Wilshire concludes, putting aside that discussion of matching durations,
"Our view is that the 7.4 year duration provides a better return and risk profile for the UC Pension Plan..."
and this is a claim we can examine using the data on Fixed Income Returns and Risks recently provided by the UC Treasurer's Office. In Part 7 we looked at this kind of data analysis for the Stock portfolio; here we turn to the Bonds.

Over the past 20 years, UCRP investments in bonds have consistently shown higher returns - and also higher risks (standard deviations of annual returns) - than either of the benchmarks: Lehman Brothers LT Index or Salomon Brothers LPF Index. In order to compare these "return and risk profiles", we need to calculate some risk-adjusted numbers. My results (using the same method as in Part 7) are shown in Table 1, below. The new policy involves a significant sacrifice of returns, in the long run, even after allowing for the much lower risk level of Wilshire's new benchmark.
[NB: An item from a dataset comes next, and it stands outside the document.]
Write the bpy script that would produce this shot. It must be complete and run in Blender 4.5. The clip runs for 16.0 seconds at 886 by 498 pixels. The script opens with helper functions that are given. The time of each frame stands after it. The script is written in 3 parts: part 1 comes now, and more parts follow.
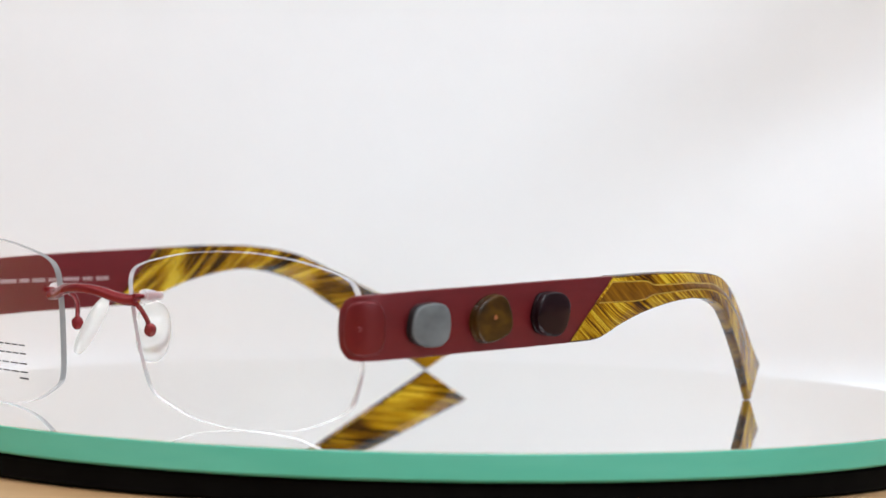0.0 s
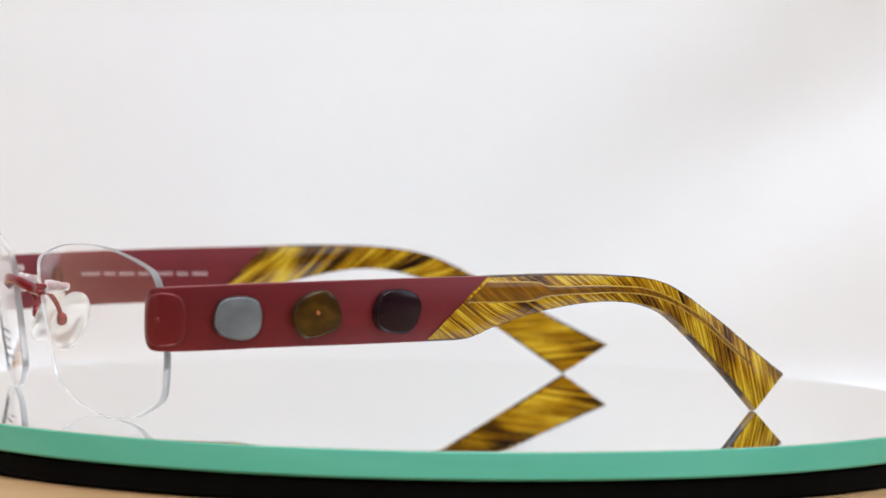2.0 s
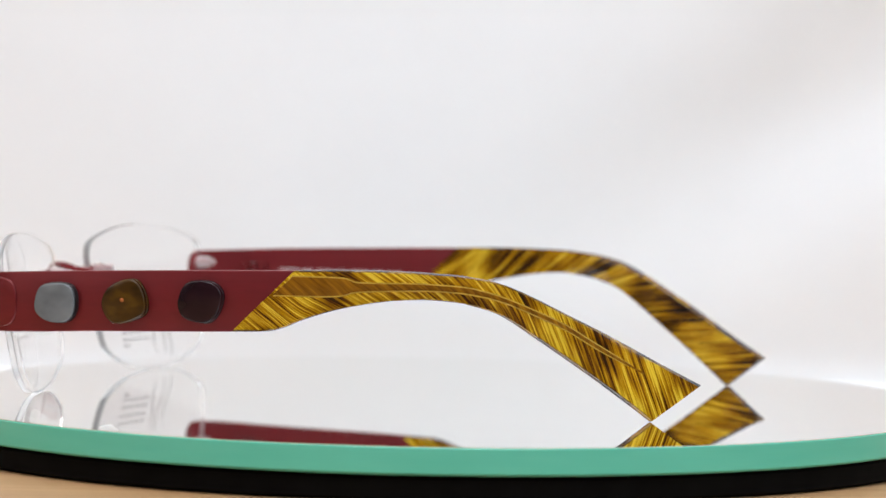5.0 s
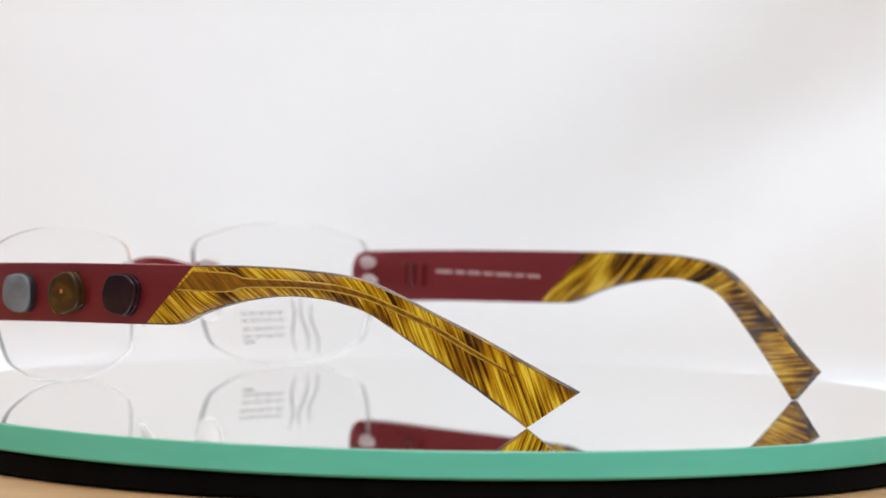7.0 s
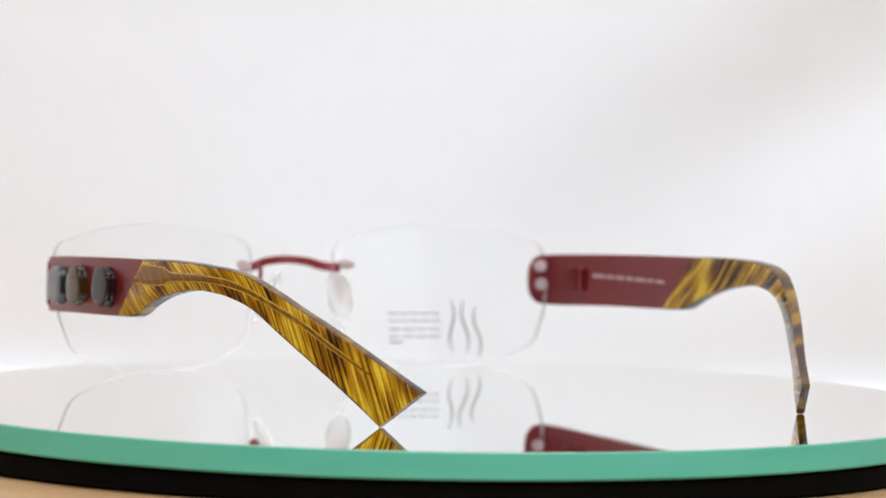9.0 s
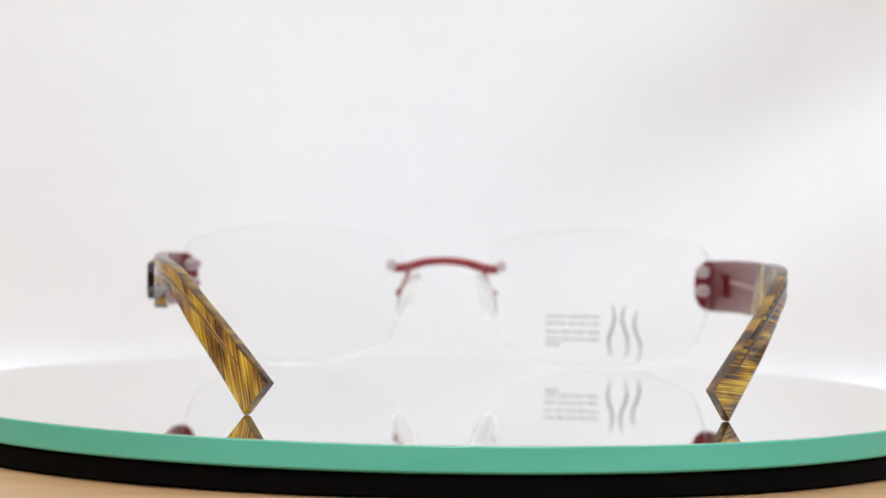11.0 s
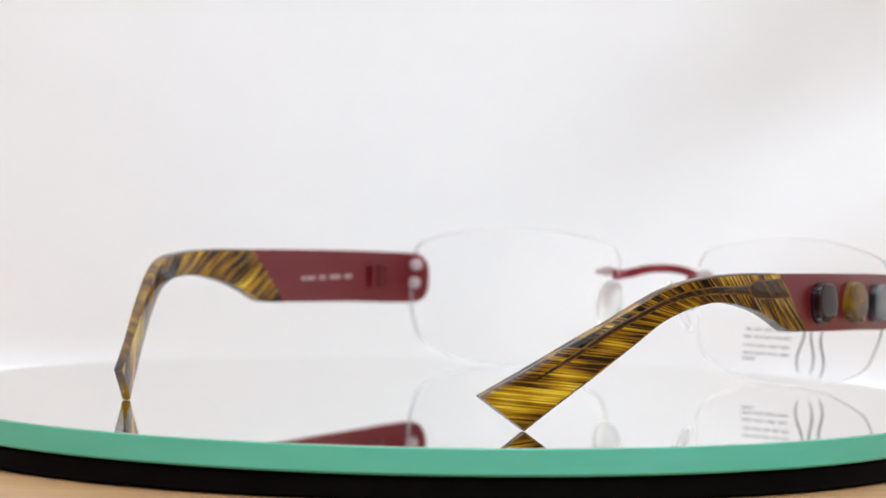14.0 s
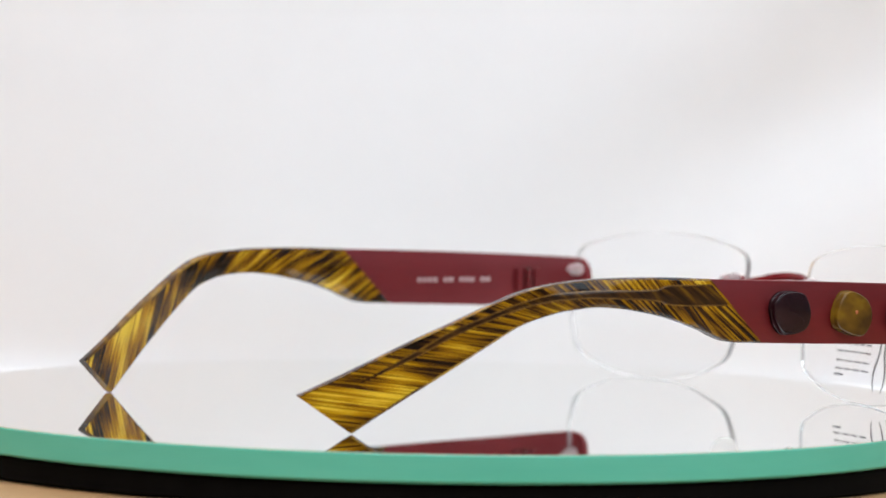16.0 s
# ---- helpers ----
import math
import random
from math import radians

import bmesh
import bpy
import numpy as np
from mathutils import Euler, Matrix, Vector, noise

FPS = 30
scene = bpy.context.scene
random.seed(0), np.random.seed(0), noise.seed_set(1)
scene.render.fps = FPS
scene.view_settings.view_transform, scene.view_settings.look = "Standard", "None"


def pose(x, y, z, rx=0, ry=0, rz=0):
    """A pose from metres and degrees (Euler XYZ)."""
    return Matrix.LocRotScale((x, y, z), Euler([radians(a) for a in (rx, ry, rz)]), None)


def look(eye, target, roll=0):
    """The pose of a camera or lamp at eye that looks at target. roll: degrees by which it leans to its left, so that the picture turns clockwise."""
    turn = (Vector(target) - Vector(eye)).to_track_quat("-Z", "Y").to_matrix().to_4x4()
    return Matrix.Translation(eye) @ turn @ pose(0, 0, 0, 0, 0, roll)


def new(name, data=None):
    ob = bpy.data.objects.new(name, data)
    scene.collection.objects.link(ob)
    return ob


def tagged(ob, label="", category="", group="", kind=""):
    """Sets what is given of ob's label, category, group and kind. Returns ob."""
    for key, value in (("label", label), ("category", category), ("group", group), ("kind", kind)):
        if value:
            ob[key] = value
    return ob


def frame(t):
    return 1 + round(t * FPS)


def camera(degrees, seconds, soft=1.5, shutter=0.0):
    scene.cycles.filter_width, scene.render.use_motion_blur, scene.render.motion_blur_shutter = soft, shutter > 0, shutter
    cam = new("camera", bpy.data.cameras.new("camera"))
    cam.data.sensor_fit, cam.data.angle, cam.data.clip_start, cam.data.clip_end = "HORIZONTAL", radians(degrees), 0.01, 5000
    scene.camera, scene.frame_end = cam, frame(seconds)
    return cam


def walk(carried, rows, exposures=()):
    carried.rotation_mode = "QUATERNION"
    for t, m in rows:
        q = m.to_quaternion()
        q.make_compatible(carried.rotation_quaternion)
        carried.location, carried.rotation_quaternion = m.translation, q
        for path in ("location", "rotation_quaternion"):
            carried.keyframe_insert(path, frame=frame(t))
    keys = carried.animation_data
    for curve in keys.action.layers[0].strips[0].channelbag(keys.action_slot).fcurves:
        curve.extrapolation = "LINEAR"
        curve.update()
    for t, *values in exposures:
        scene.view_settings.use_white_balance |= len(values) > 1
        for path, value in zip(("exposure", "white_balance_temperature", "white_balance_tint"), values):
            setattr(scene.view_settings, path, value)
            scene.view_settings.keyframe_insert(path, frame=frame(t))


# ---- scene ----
SECONDS = 16.0
TABLE = 0.75                      # height of the table top
PLATE = TABLE + 0.0103            # height of the mirror plate's upper face
RADIUS = 0.1092                   # of the mirror plate
EYE = Vector((0.0, -0.67, PLATE + 0.05775))
AHEAD = Vector((0.0023, 0.99922, -0.0394))

cam = camera(15.73, SECONDS, soft=1.5)
cam.data.dof.use_dof = True
cam.data.dof.focus_distance = 0.628
cam.data.dof.aperture_fstop = 20.0

# millimetres by which the camera creeps forward along its line of sight as it refocuses
CREEP = [(0.0, 1.7), (0.75, 2.7), (1.5, -2.0), (2.5, -2.5), (3.5, -0.5), (5.8, -18.0), (6.3, -17.5), (6.5, -5.0), (7.0, -4.0), (7.5, 0.0), (8.0, 3.2), (8.5, 3.0), (9.0, -1.3),
         (11.5, -20.0), (12.0, -18.5), (12.5, -14.5), (13.5, -12.5), (14.5, -13.0), (15.0, -8.5), (15.4, 2.0), (16.0, 6.5)]


def eye_at(creep):
    eye = EYE + AHEAD * (creep * 0.001)
    return look(eye, eye + AHEAD, 1.076)


walk(cam, [(t, eye_at(c)) for t, c in CREEP])

# ---- light ----
world = bpy.data.worlds.new("world")
world.use_nodes = True
scene.world = world
sky = world.node_tree.nodes.new("ShaderNodeTexSky")
sky.sky_type, sky.sun_disc, sky.sun_elevation, sky.sun_rotation = "NISHITA", False, radians(40), radians(100)
world.node_tree.links.new(sky.outputs[0], world.node_tree.nodes["Background"].inputs[0])
world.node_tree.nodes["Background"].inputs[1].default_value = 0.1


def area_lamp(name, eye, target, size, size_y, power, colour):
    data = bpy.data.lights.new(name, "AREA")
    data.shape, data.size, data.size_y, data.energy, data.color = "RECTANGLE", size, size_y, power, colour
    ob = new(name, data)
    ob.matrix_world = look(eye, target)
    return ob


# Unseen lamp added to cool the right side; the east wall has no window.
area_lamp("unseen_cool_lamp", (1.19, -0.35, 1.42), (0.0, 0.21, 0.83), 1.6, 1.0, 8.2, (0.74, 0.90, 1.0))
# Unseen lamp added high in front to light the backdrop evenly.
area_lamp("unseen_top_lamp", (0.0, -1.00, 2.38), (0.0, 0.20, 0.84), 1.5, 0.9, 24.5, (0.905, 0.938, 1.0))
# Second unseen overhead lamp, added for highlights on upper edges; no fixture.
area_lamp("unseen_top_lamp", (-0.05, 0.02, 2.38), (0.0, 0.10, 0.8), 1.2, 0.6, 6.8, (0.905, 0.938, 1.0))
# Unseen lamp added at the left to warm that side of the backdrop.
area_lamp("unseen_warm_lamp", (-1.16, -0.30, 1.42), (0.0, 0.21, 0.83), 1.4, 0.9, 4.2, (0.99, 0.90, 0.86))
scene.view_settings.exposure = 0.845


# ---- materials ----
def material(name):
    m = bpy.data.materials.new(name)
    m.use_nodes = True
    return m, m.node_tree.nodes, m.node_tree.links, m.node_tree.nodes["Principled BSDF"]


def noise_node(nodes, links, scale, detail=4.0, stretch=(1, 1, 1), turn=(0, 0, 0), rough=0.6, sheet="", shift=(0, 0, 0)):
    """Noise in the thing's own space, or in the unbent sheet's coordinates that its mesh carries."""
    tex = nodes.new("ShaderNodeTexNoise")
    tex.inputs["Scale"].default_value, tex.inputs["Detail"].default_value, tex.inputs["Roughness"].default_value = scale, detail, rough
    co, mp, first = nodes.new("ShaderNodeTexCoord"), nodes.new("ShaderNodeMapping"), nodes.new("ShaderNodeMapping")
    first.inputs["Rotation"].default_value = [radians(a) for a in turn]
    mp.inputs["Scale"].default_value, mp.inputs["Location"].default_value = stretch, shift
    if sheet:
        co = nodes.new("ShaderNodeAttribute")
        co.attribute_name = sheet
    links.new(co.outputs["Vector" if sheet else "Object"], first.inputs[0])
    links.new(first.outputs[0], mp.inputs[0])
    links.new(mp.outputs[0], tex.inputs["Vector"])
    return tex


def ramp(nodes, links, source, stops):
    r = nodes.new("ShaderNodeValToRGB")
    while len(r.color_ramp.elements) < len(stops):
        r.color_ramp.elements.new(0.5)
    for e, (at, c) in zip(r.color_ramp.elements, stops):
        e.position, e.color = at, (*c, 1) if len(c) == 3 else c
    links.new(source, r.inputs[0])
    return r


def bump(nodes, links, source, p, strength, distance):
    b = nodes.new("ShaderNodeBump")
    b.inputs["Strength"].default_value, b.inputs["Distance"].default_value = strength, distance
    links.new(source, b.inputs["Height"])
    links.new(b.outputs[0], p.inputs["Normal"])


def plain(name, colour, rough=0.5, metal=0.0, vary=0.12, scale=400.0, grain=0.15, depth=0.0001):
    m, nodes, links, p = material(name)
    tex = noise_node(nodes, links, scale)
    lo, hi = [c * (1 - vary) for c in colour], [min(1, c * (1 + vary)) for c in colour]
    r = ramp(nodes, links, tex.outputs["Fac"], [(0.3, lo), (0.7, hi)])
    links.new(r.outputs[0], p.inputs["Base Color"])
    p.inputs["Roughness"].default_value, p.inputs["Metallic"].default_value = rough, metal
    if grain:
        bump(nodes, links, noise_node(nodes, links, scale * 6).outputs["Fac"], p, grain, depth)
    return m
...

Table 1.   Risk-Adjusted Comparison:  UCRP Bonds vs. two Benchmarks
(as of 6/30/00)
                Over the last ...  5 years 10 years 15 years 20 years
Annualized Returns for
UCRP Bonds
 10.1%  11.3%  11.7%  12.6%
Risk-Adjusted Returns for
UCRP Bonds vs.
  8.7%  9.9%  10.4%  12.3%
Lehman LT G/C/Y Index   6.8%  9.2%  10.3%  10.9%
>>>Difference  +1.9%  +0.7%  +0.1%  +1.4%
Risk-Adjusted Returns for
UCRP Bonds vs.
 7.7%  8.5%  9.2%  11.5%
Salomon LPF Index  6.5%  8.6%  9.7%  10.4%
>>>Difference  +1.2%  -0.1%  -0.5%  +1.1%
Calculated by the M2 (Modigliani-Modigliani) Method, using data from UCOT .

     Again I would ask, Has Wilshire provided UC with any such quantitative analysis?